Although the technology isn’t yet ready for use in humans, tests using the decoys in rabbits showed that the same 1:5 blood ratio of decoy (D):normal platelets (P) effectively prevented blood clots developing after blood vessel injury. Rabbits are a particularly useful model of thromboembolism because they have similar circulating platelet counts and cell size distribution to humans, the authors noted.

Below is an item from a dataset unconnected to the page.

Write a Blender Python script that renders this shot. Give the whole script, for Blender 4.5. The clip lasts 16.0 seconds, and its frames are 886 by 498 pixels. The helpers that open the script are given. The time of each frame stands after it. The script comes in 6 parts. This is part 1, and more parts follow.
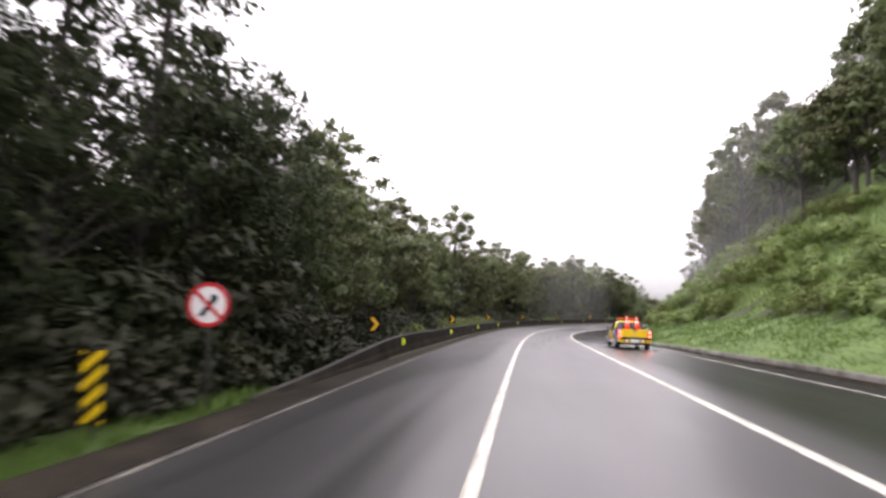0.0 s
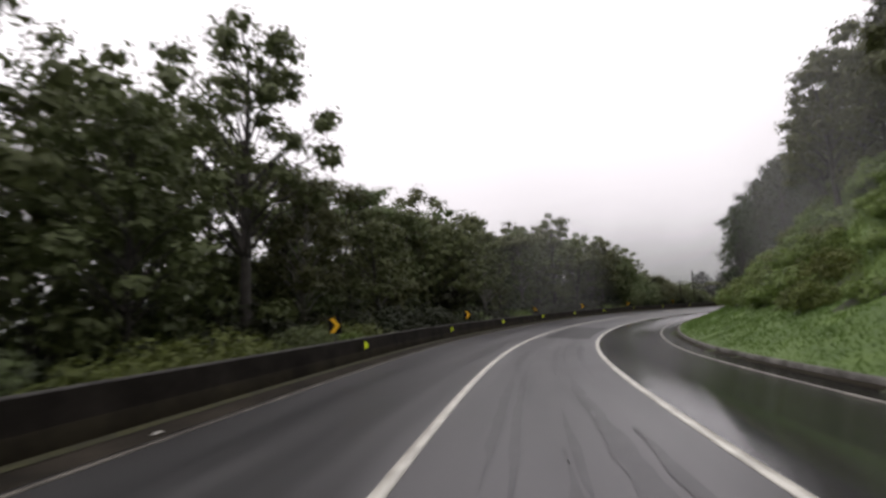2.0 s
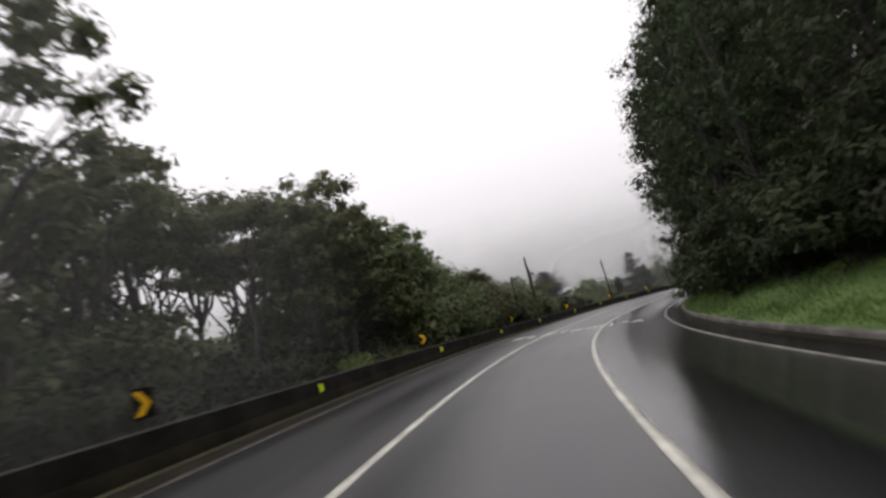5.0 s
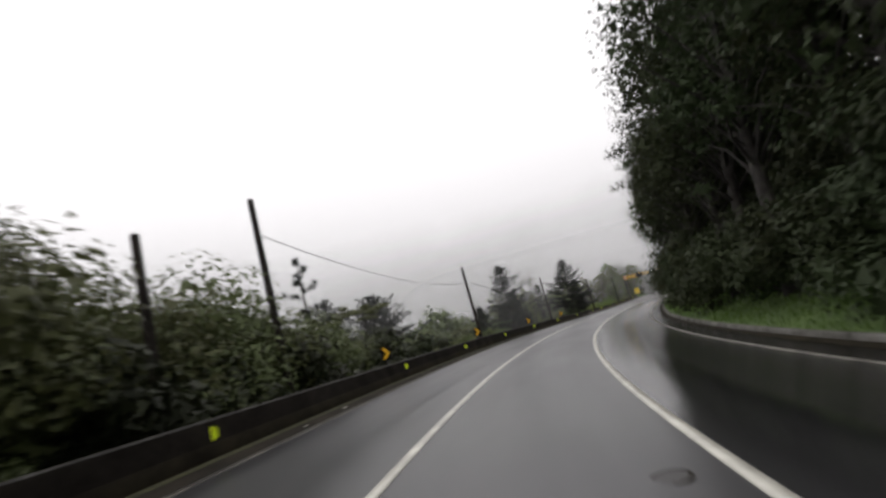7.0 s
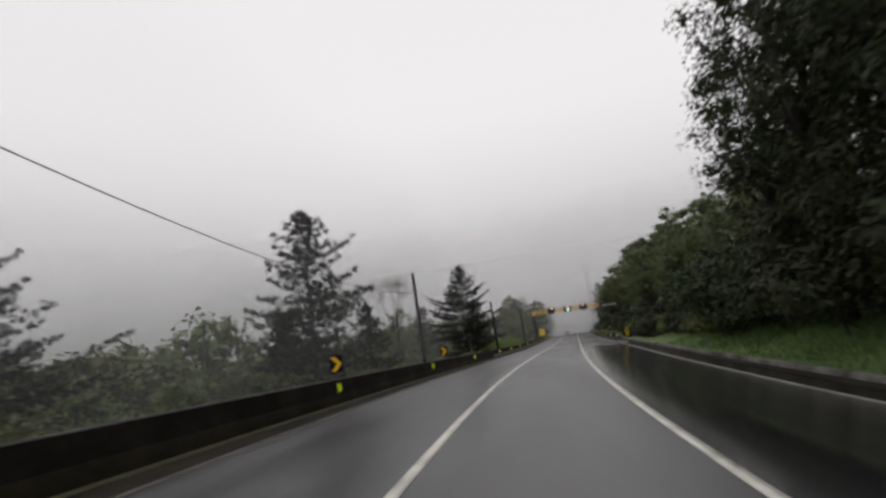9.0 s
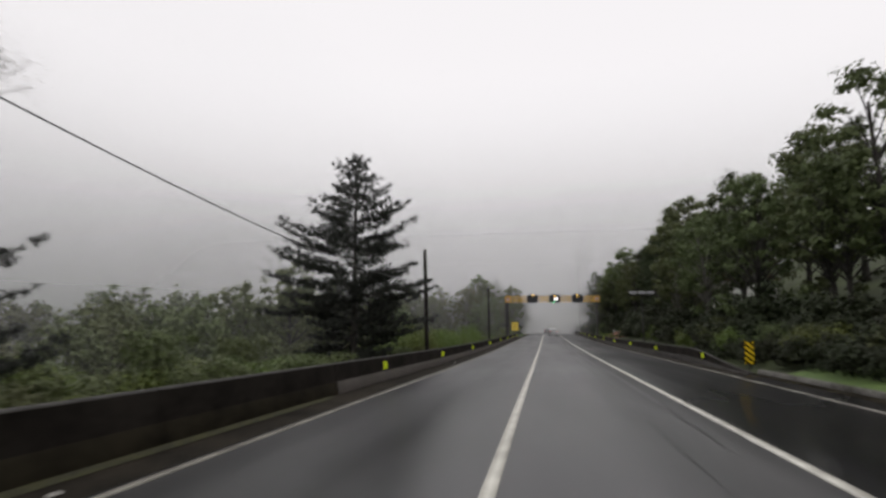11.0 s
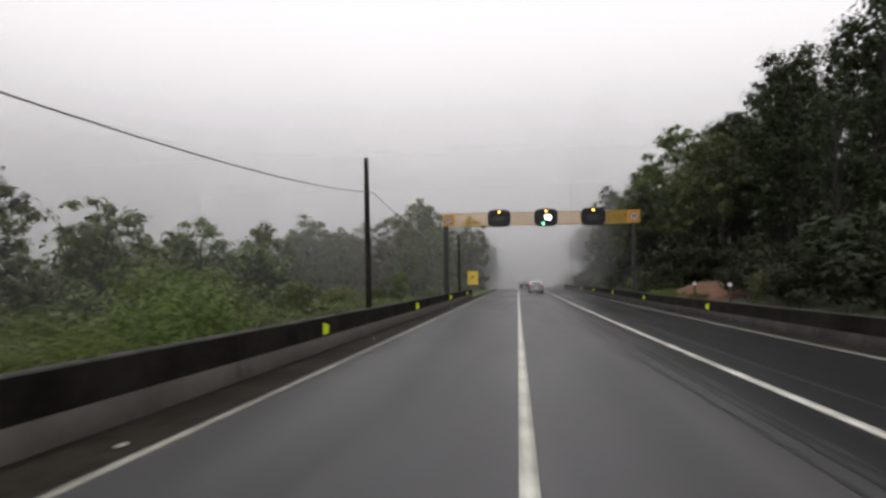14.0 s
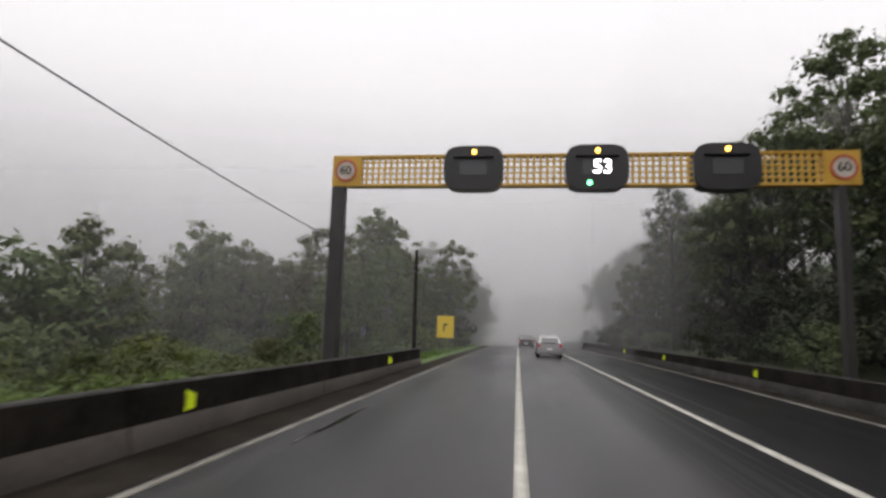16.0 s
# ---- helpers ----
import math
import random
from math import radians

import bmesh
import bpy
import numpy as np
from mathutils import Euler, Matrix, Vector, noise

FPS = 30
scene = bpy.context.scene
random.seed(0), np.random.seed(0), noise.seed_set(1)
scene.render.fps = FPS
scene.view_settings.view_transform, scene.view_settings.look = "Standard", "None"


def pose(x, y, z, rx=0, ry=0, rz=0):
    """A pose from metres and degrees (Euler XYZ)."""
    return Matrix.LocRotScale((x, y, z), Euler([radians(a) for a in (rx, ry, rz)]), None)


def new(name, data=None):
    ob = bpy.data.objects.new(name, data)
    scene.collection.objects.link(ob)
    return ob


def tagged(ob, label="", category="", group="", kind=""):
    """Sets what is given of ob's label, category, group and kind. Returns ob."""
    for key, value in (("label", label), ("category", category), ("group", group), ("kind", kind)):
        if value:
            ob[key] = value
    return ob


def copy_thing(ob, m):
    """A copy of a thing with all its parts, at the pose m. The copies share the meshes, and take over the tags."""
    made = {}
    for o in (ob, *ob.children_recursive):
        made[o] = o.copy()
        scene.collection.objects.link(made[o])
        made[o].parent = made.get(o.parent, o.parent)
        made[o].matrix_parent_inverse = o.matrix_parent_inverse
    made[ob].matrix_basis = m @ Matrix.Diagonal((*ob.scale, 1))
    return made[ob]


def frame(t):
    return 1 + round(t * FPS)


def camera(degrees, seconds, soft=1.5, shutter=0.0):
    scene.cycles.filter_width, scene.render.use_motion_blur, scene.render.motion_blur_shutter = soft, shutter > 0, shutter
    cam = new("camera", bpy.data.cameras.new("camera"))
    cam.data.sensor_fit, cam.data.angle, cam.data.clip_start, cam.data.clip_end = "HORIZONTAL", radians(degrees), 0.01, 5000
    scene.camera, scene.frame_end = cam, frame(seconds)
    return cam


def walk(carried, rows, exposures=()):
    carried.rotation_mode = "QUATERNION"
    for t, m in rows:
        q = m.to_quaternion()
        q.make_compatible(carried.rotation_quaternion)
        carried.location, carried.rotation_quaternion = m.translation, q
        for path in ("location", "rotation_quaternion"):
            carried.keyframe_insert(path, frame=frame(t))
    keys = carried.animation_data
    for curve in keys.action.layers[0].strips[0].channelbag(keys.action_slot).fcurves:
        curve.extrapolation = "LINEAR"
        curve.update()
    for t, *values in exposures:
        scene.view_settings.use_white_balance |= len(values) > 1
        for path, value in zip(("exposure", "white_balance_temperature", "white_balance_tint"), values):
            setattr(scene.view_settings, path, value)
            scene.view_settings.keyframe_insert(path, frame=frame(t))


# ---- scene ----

Platelets also play a role in cancer metastasis by binding to circulating tumor cells. In a subsequent set of experiments, the researchers showed that the platelet decoys retained their ability to bind to cancer cells. Whereas human breast cancer cells were able to stick to and start to penetrate the walls of cell-lined microfluidic channels in the presence of normal platelets, adding decoys to the system prevented the normal platelets from aiding the cancer cell’s invasive behavior. “Coadministration of the decoys with intact platelets (1:5 ratio) completely inhibited the ability of the normal platelets to promote tumor cell arrest and extravasation,” the authors wrote.

Encouragingly, mice receiving human breast cancer cell transplants after treatment with both platelets and decoys developed fewer, and smaller metastatic tumors than cancer cell-bearing animals that had been retreated using normal platelets but no decoys. “… when platelet decoys were preincubated with both intact platelets and cancer cells at a P:D ratio of 5:1 or 5:2 before being injected into the mice, we observed dose-dependent inhibition of the metastatic tumor load by the addition of the decoys, with the higher decoy:platelet ratio producing significant reduction of metastatic tumor mass relative to the platelet group,” the researchers noted. These in vivo results suggest that it may one day be feasible to give human cancer patients platelet decoys alongside their chemotherapy or at the time of cancer surgery, to help prevent tumor spread.

“In this study, we report the development of human platelet decoys as a reversible, drug-free, cell-based, antiplatelet therapy that might be useful for treating patients with thrombotic disorders,” the authors concluded. “Moreover, our results in the metastatic tumor model in mice raise the possibility that the platelet decoys might also reduce metastasis formation … Unlike most of the current clinically approved antiplatelet drugs, a major potential benefit of this cellular therapeutic approach is the immediate onset of action when administered as an intravenous infusion and the ability to rapidly reverse this inhibition simply by transfusing functional platelets.”

“In this study, we were able to create what is effectively a dominant-negative cellular therapy to prevent platelet activation-induced clotting and metastatic cascades,” said Ingber. “It’s another example of how seemingly unrelated diseases often have common contributing factors, such as inflammation, stress, or in this case, activated platelets, and that we can develop new therapies for multiple disorders by targeting one of those key factors.”

Work in Papa’s lab is currently ongoing to help boost the longevity of decoys in the bloodstream, and to investigate whether they can also be loaded with drugs that could directly target blood clots or tumors, or potentially kill circulating tumor cells. “Platelet decoys also have the potential to be used as drug carriers to specifically target chemical or molecular therapies to native platelets, thrombotic sites, or circulating tumor cells, which could represent the first step toward targeted metastatic prevention therapy,” the researchers noted.

The team acknowledged that further safety and dose-escalation studies will be required, but suggest that any future clinical studies could potentially start with very low doses of patient-derived decoys used in the same patient. “Human platelets could be collected, modified, and transfused in the same patient to limit any potential toxicity, and thus, the best assessment of toxicity might be to use patient-derived platelet decoys in the same patient and start with very low doses if this modality moves to clinical studies in the future.”